> GOAL OF THE EXERCISE: Reproduce the records below in full and exactly, without their images.

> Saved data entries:
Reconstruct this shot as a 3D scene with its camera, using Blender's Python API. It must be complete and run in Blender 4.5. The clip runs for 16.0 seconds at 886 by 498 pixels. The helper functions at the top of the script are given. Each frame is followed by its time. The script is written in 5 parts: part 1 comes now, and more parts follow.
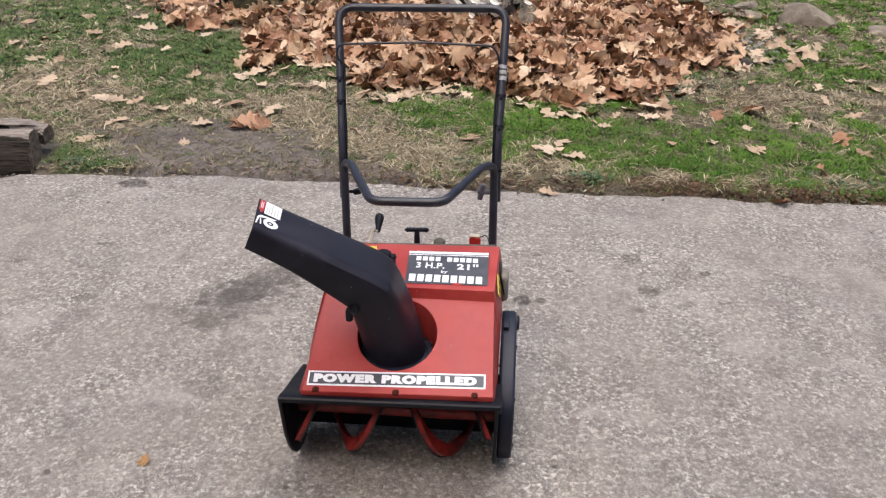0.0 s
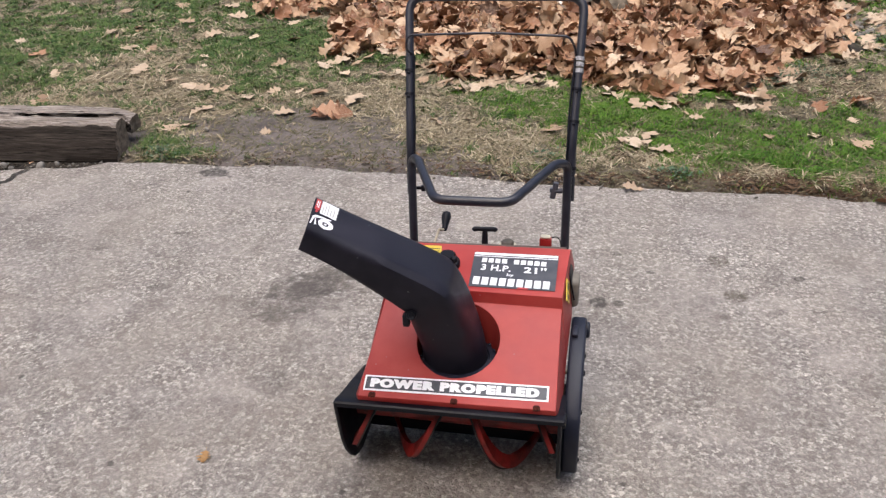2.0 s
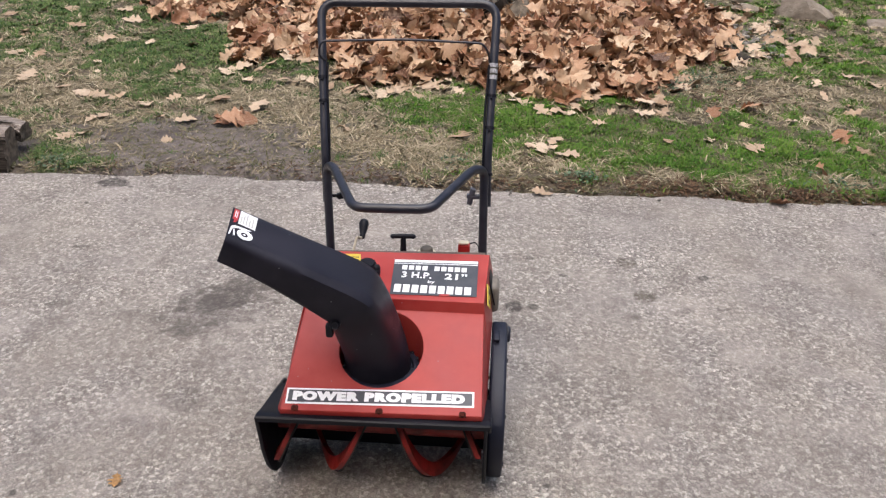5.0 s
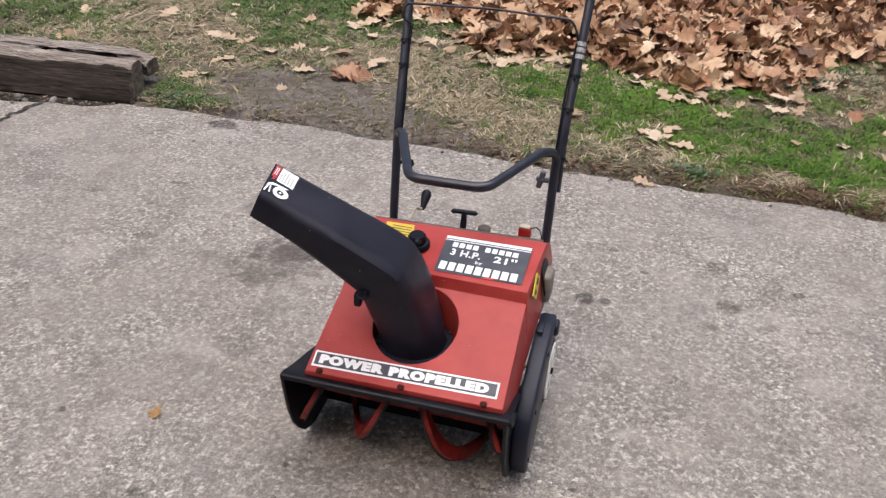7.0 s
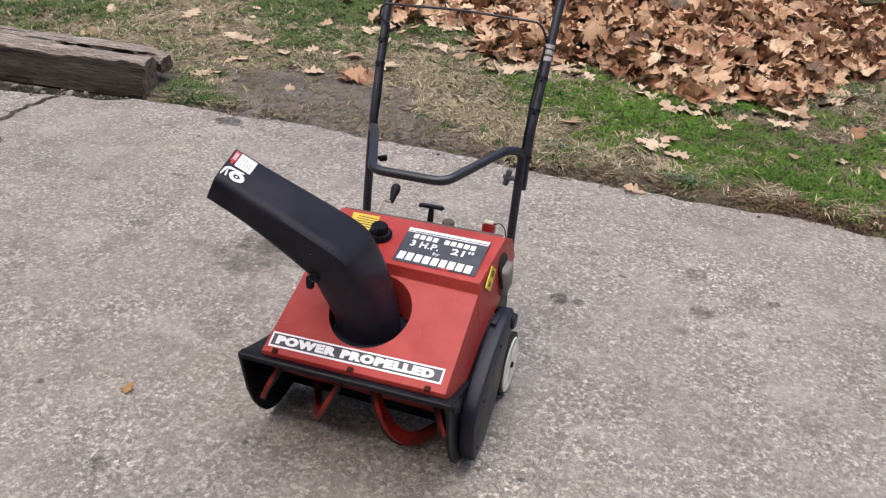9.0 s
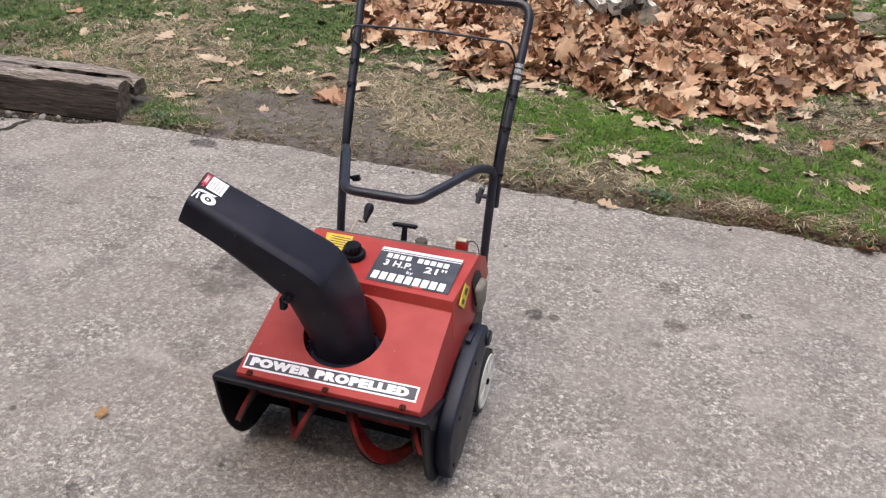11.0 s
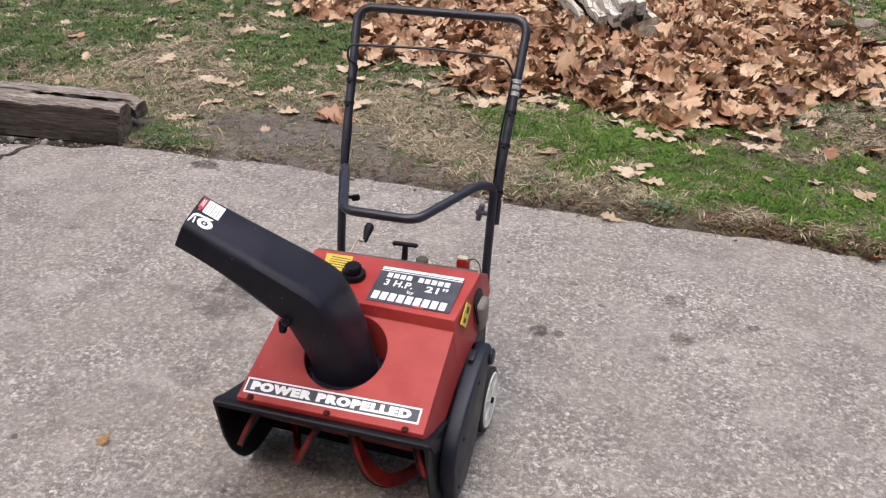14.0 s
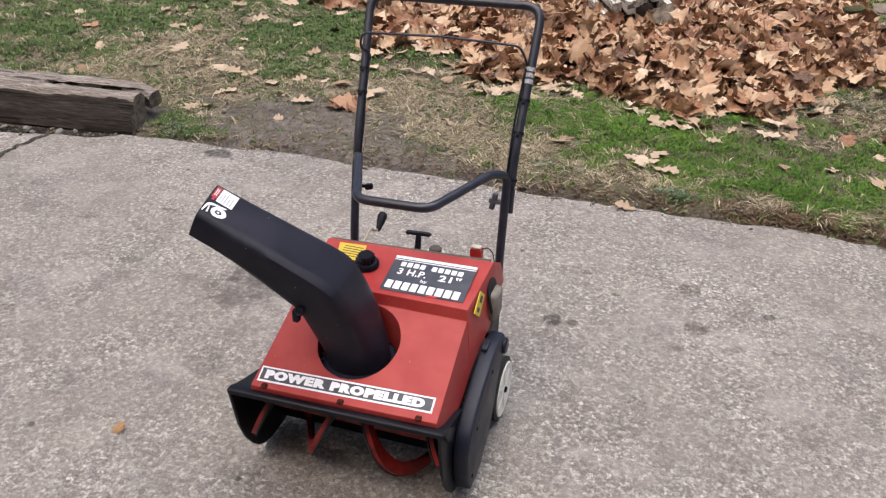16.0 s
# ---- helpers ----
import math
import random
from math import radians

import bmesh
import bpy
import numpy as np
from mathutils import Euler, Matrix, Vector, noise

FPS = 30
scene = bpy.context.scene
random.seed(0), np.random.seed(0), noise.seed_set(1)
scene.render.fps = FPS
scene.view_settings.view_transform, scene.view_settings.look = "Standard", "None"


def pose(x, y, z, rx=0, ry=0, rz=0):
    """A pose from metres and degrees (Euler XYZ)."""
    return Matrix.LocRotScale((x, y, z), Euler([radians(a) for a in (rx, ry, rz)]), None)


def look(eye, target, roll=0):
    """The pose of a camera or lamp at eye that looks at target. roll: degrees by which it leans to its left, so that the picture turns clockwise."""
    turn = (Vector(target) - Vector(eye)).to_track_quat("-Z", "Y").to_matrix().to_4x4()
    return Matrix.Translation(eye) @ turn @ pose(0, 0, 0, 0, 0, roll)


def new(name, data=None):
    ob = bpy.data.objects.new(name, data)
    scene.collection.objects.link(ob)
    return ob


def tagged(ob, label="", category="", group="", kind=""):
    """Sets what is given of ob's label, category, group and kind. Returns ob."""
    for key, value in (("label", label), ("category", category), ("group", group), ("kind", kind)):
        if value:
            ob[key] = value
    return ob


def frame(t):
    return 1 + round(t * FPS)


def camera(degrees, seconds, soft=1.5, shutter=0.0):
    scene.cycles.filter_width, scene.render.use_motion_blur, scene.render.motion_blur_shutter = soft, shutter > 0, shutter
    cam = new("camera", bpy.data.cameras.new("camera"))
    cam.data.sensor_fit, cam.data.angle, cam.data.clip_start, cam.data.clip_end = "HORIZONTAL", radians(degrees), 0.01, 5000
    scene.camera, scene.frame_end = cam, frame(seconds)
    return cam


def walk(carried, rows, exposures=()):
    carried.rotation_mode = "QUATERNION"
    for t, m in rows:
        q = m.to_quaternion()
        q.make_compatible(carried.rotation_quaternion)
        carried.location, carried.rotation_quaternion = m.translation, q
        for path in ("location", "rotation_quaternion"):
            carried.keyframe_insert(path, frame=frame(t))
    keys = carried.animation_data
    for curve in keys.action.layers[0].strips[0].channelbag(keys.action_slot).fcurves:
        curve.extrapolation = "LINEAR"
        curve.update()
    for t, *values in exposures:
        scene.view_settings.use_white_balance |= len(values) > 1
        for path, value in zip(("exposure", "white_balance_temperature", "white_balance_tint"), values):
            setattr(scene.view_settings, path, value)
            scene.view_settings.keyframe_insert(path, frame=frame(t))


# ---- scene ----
cam = camera(55.0, 16.0, 1.25, 0.25)
PATH = [
    (0, (0.186, -1.668, 1.633), (0.127, 0.091, 0.683), 0.6),
    (0.5, (0.195, -1.667, 1.634), (0.122, 0.102, 0.704), 0.1),
    (1, (0.206, -1.648, 1.63), (0.1, 0.113, 0.689), -0.5),
    (1.5, (0.218, -1.608, 1.628), (0.052, 0.135, 0.662), -0.7),
    (2, (0.248, -1.554, 1.621), (-0.025, 0.169, 0.643), -1.6),
    (2.5, (0.22, -1.532, 1.617), (-0.093, 0.164, 0.604), -2.4),
    (3, (0.17, -1.528, 1.605), (0.081, 0.213, 0.625), 0.1),
    (3.5, (0.188, -1.534, 1.613), (0.19, 0.224, 0.661), 1.7),
    (4, (0.202, -1.553, 1.627), (0.201, 0.229, 0.718), 0.6),
    (4.2, (0.196, -1.551, 1.62), (0.165, 0.224, 0.701), 0.1),
    (6.3, (0.249, -1.525, 1.617), (0.179, 0.208, 0.62), 2.4),
    (6.5, (0.296, -1.495, 1.617), (0.147, 0.231, 0.617), 3.2),
    (7, (0.407, -1.44, 1.612), (0.052, 0.23, 0.571), 2.8),
    (7.5, (0.426, -1.497, 1.619), (-0.027, 0.123, 0.538), -0.9),
    (8, (0.457, -1.518, 1.617), (0.15, 0.144, 0.548), 0.5),
    (8.5, (0.577, -1.486, 1.622), (0.205, 0.183, 0.585), 2.8),
    (8.7, (0.617, -1.473, 1.612), (0.174, 0.183, 0.583), 3.4),
    (10.8, (0.627, -1.476, 1.613), (0.224, 0.219, 0.631), 2.8),
    (11, (0.64, -1.478, 1.622), (0.235, 0.216, 0.638), 3.1),
    (11.5, (0.639, -1.464, 1.624), (0.229, 0.24, 0.662), 2.3),
    (12, (0.644, -1.455, 1.626), (0.234, 0.261, 0.683), 2.2),
    (12.5, (0.649, -1.452, 1.624), (0.233, 0.257, 0.672), 1.9),
    (13, (0.647, -1.453, 1.623), (0.224, 0.252, 0.667), 1.7),
    (13.5, (0.65, -1.454, 1.624), (0.222, 0.251, 0.671), 1.4),
    (14, (0.652, -1.451, 1.623), (0.225, 0.253, 0.668), 1.6),
    (14.5, (0.653, -1.449, 1.624), (0.228, 0.26, 0.677), 1.3),
    (15, (0.657, -1.451, 1.624), (0.23, 0.259, 0.679), 1.2),
    (15.5, (0.652, -1.451, 1.624), (0.212, 0.249, 0.666), 1.1),
    (16, (0.65, -1.446, 1.622), (0.197, 0.238, 0.642), 1.1),
]
EXPOSURES = [(0.0, 0.77, 6340, 11.5), (7.5, 0.73, 6340, 11.5), (11.0, 0.76, 6340, 11.5), (16.0, 0.76, 6340, 11.5)]
walk(cam, [(t, look(eye, target, roll)) for t, eye, target, roll in PATH], EXPOSURES)

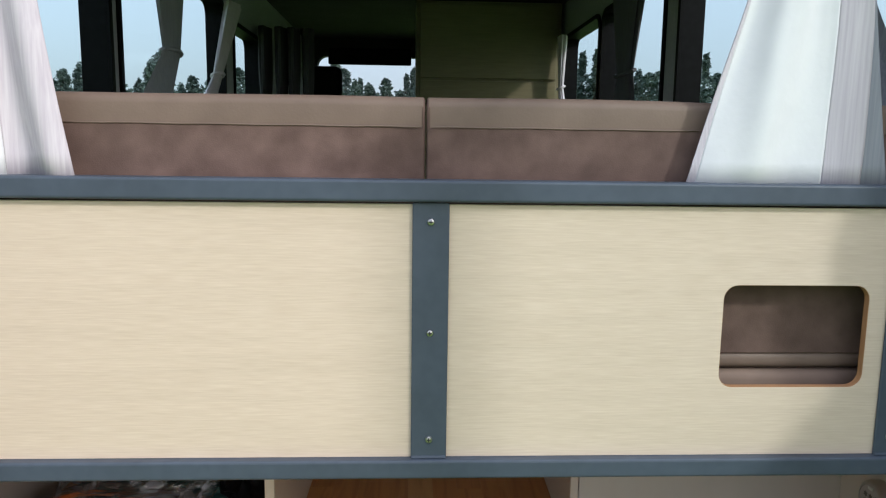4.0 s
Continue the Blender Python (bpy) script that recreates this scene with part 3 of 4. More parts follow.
def rear_door(s, hx, hy, lean):
    """Open rear door, standing out behind the van: white pressed shell, recess, grey trim card, hinges, bracket."""
    c, sn = math.cos(radians(lean)), math.sin(radians(lean))

    def put(bm):
        # local: u along the door away from its hinge, v out of its inner face, z up
        for v in bm.verts:
            u, w, z = v.co
            v.co = (s * (hx + sn * u - c * w), hy - c * u - sn * w, z)
        return bm

    d = thing("door_1" if s < 0 else "door_2", (s * hx, hy, 0.66), "open white rear van door with grey inner trim card", "van door", kind="structure")
    shell = prism([(0, 0.66), (0.73, 0.66), (0.73, 2.36), (0.0, 2.36)], "y", -0.045, 0.0, 0.012, holes=[rounded(0.085, 0.635, 1.435, 2.24, 0.05)])
    part("door_shell", put(shell), M_WHITE, d, "white painted pressed steel shell", True)
    part("pane", put(prism(rounded(0.070, 0.655, 1.415, 2.26, 0.05), "y", -0.030, -0.025)), M_SCREEN, d, "clear door glass")
    # unseen strip added on the outer side, shuts the hinge gap to the sun
    part("gap_strip", put(box(-0.050, 0.004, -0.0445, -0.034, 0.67, 2.35, 0.003)), M_WHITE, d, "white strip added at the outer door edge to block sun")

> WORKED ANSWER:
Reconstruct this shot as a 3D scene with its camera, using Blender's Python API. It must be complete and run in Blender 4.5. The clip runs for 16.0 seconds at 886 by 498 pixels. The helper functions at the top of the script are given. Each frame is followed by its time. The script is written in 5 parts: part 1 comes now, and more parts follow.
0.0 s
2.0 s
5.0 s
7.0 s
9.0 s
11.0 s
14.0 s
16.0 s
# ---- helpers ----
import math
import random
from math import radians

import bmesh
import bpy
import numpy as np
from mathutils import Euler, Matrix, Vector, noise

FPS = 30
scene = bpy.context.scene
random.seed(0), np.random.seed(0), noise.seed_set(1)
scene.render.fps = FPS
scene.view_settings.view_transform, scene.view_settings.look = "Standard", "None"


def pose(x, y, z, rx=0, ry=0, rz=0):
    """A pose from metres and degrees (Euler XYZ)."""
    return Matrix.LocRotScale((x, y, z), Euler([radians(a) for a in (rx, ry, rz)]), None)


def look(eye, target, roll=0):
    """The pose of a camera or lamp at eye that looks at target. roll: degrees by which it leans to its left, so that the picture turns clockwise."""
    turn = (Vector(target) - Vector(eye)).to_track_quat("-Z", "Y").to_matrix().to_4x4()
    return Matrix.Translation(eye) @ turn @ pose(0, 0, 0, 0, 0, roll)


def new(name, data=None):
    ob = bpy.data.objects.new(name, data)
    scene.collection.objects.link(ob)
    return ob


def tagged(ob, label="", category="", group="", kind=""):
    """Sets what is given of ob's label, category, group and kind. Returns ob."""
    for key, value in (("label", label), ("category", category), ("group", group), ("kind", kind)):
        if value:
            ob[key] = value
    return ob


def frame(t):
    return 1 + round(t * FPS)


def camera(degrees, seconds, soft=1.5, shutter=0.0):
    scene.cycles.filter_width, scene.render.use_motion_blur, scene.render.motion_blur_shutter = soft, shutter > 0, shutter
    cam = new("camera", bpy.data.cameras.new("camera"))
    cam.data.sensor_fit, cam.data.angle, cam.data.clip_start, cam.data.clip_end = "HORIZONTAL", radians(degrees), 0.01, 5000
    scene.camera, scene.frame_end = cam, frame(seconds)
    return cam


def walk(carried, rows, exposures=()):
    carried.rotation_mode = "QUATERNION"
    for t, m in rows:
        q = m.to_quaternion()
        q.make_compatible(carried.rotation_quaternion)
        carried.location, carried.rotation_quaternion = m.translation, q
        for path in ("location", "rotation_quaternion"):
            carried.keyframe_insert(path, frame=frame(t))
    keys = carried.animation_data
    for curve in keys.action.layers[0].strips[0].channelbag(keys.action_slot).fcurves:
        curve.extrapolation = "LINEAR"
        curve.update()
    for t, *values in exposures:
        scene.view_settings.use_white_balance |= len(values) > 1
        for path, value in zip(("exposure", "white_balance_temperature", "white_balance_tint"), values):
            setattr(scene.view_settings, path, value)
            scene.view_settings.keyframe_insert(path, frame=frame(t))


# ---- scene ----
cam = camera(55.0, 16.0, 1.25, 0.25)
PATH = [
    (0, (0.186, -1.668, 1.633), (0.127, 0.091, 0.683), 0.6),
    (0.5, (0.195, -1.667, 1.634), (0.122, 0.102, 0.704), 0.1),
    (1, (0.206, -1.648, 1.63), (0.1, 0.113, 0.689), -0.5),
    (1.5, (0.218, -1.608, 1.628), (0.052, 0.135, 0.662), -0.7),
    (2, (0.248, -1.554, 1.621), (-0.025, 0.169, 0.643), -1.6),
    (2.5, (0.22, -1.532, 1.617), (-0.093, 0.164, 0.604), -2.4),
    (3, (0.17, -1.528, 1.605), (0.081, 0.213, 0.625), 0.1),
    (3.5, (0.188, -1.534, 1.613), (0.19, 0.224, 0.661), 1.7),
    (4, (0.202, -1.553, 1.627), (0.201, 0.229, 0.718), 0.6),
    (4.2, (0.196, -1.551, 1.62), (0.165, 0.224, 0.701), 0.1),
    (6.3, (0.249, -1.525, 1.617), (0.179, 0.208, 0.62), 2.4),
    (6.5, (0.296, -1.495, 1.617), (0.147, 0.231, 0.617), 3.2),
    (7, (0.407, -1.44, 1.612), (0.052, 0.23, 0.571), 2.8),
    (7.5, (0.426, -1.497, 1.619), (-0.027, 0.123, 0.538), -0.9),
    (8, (0.457, -1.518, 1.617), (0.15, 0.144, 0.548), 0.5),
    (8.5, (0.577, -1.486, 1.622), (0.205, 0.183, 0.585), 2.8),
    (8.7, (0.617, -1.473, 1.612), (0.174, 0.183, 0.583), 3.4),
    (10.8, (0.627, -1.476, 1.613), (0.224, 0.219, 0.631), 2.8),
    (11, (0.64, -1.478, 1.622), (0.235, 0.216, 0.638), 3.1),
    (11.5, (0.639, -1.464, 1.624), (0.229, 0.24, 0.662), 2.3),
    (12, (0.644, -1.455, 1.626), (0.234, 0.261, 0.683), 2.2),
    (12.5, (0.649, -1.452, 1.624), (0.233, 0.257, 0.672), 1.9),
    (13, (0.647, -1.453, 1.623), (0.224, 0.252, 0.667), 1.7),
    (13.5, (0.65, -1.454, 1.624), (0.222, 0.251, 0.671), 1.4),
    (14, (0.652, -1.451, 1.623), (0.225, 0.253, 0.668), 1.6),
    (14.5, (0.653, -1.449, 1.624), (0.228, 0.26, 0.677), 1.3),
    (15, (0.657, -1.451, 1.624), (0.23, 0.259, 0.679), 1.2),
    (15.5, (0.652, -1.451, 1.624), (0.212, 0.249, 0.666), 1.1),
    (16, (0.65, -1.446, 1.622), (0.197, 0.238, 0.642), 1.1),
]
EXPOSURES = [(0.0, 0.77, 6340, 11.5), (7.5, 0.73, 6340, 11.5), (11.0, 0.76, 6340, 11.5), (16.0, 0.76, 6340, 11.5)]
walk(cam, [(t, look(eye, target, roll)) for t, eye, target, roll in PATH], EXPOSURES)

4.0 s
Continue the Blender Python (bpy) script that recreates this scene with part 3 of 4. More parts follow.
def rear_door(s, hx, hy, lean):
    """Open rear door, standing out behind the van: white pressed shell, recess, grey trim card, hinges, bracket."""
    c, sn = math.cos(radians(lean)), math.sin(radians(lean))

    def put(bm):
        # local: u along the door away from its hinge, v out of its inner face, z up
        for v in bm.verts:
            u, w, z = v.co
            v.co = (s * (hx + sn * u - c * w), hy - c * u - sn * w, z)
        return bm

    d = thing("door_1" if s < 0 else "door_2", (s * hx, hy, 0.66), "open white rear van door with grey inner trim card", "van door", kind="structure")
    shell = prism([(0, 0.66), (0.73, 0.66), (0.73, 2.36), (0.0, 2.36)], "y", -0.045, 0.0, 0.012, holes=[rounded(0.085, 0.635, 1.435, 2.24, 0.05)])
    part("door_shell", put(shell), M_WHITE, d, "white painted pressed steel shell", True)
    part("pane", put(prism(rounded(0.070, 0.655, 1.415, 2.26, 0.05), "y", -0.030, -0.025)), M_SCREEN, d, "clear door glass")
    # unseen strip added on the outer side, shuts the hinge gap to the sun
    part("gap_strip", put(box(-0.050, 0.004, -0.0445, -0.034, 0.67, 2.35, 0.003)), M_WHITE, d, "white strip added at the outer door edge to block sun")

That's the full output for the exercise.